Improvements in sight?
Whilst in France the status of auto-entrepreneur may not provide a decent living, several solutions have been developed to help, particularly CAEs (Employment and Activity Cooperatives) such as Artéfacts in Tours or Coopaname in Paris. Created in 2005, the latter receives European and Ile-de-France regional funding and takes 11.5% of the gross margin of self-employed workers' income. In exchange, it allows them to receive payslips, to benefit from social protection if they become ill or unemployed, but also to share certain tools and services within a collective framework.
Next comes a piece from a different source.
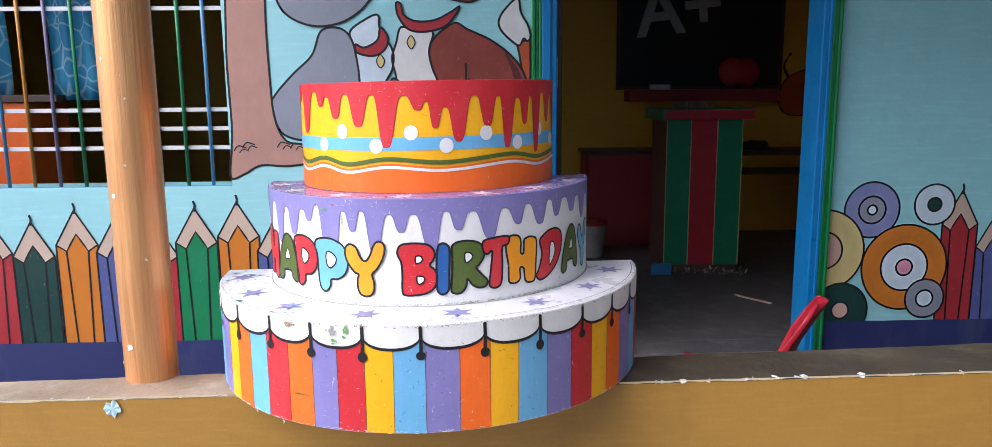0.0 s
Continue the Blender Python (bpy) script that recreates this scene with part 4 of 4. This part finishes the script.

In the USA, the status of a self-employed worker remains quite vague, which leads to many companies overusing it to avoid the salary system. By providing a low-cost workforce, self-employment allows them to be much more competitive than companies that follow the rules. In California, Uber is facing a collective legal action by tens of thousands of drivers, who want their status to be changed. More globally, the American government, in association with the tax administration (IRS) and twenty-two partner States, has provided reinforced controls over companies since 2014. The goal: if the worker's activity is the same as the company that employs them, and if they have no choice in the tasks that they complete nor in their working schedule, they will now be considered as an employee. In the past year, 109,000 workers have been reclassified as employees.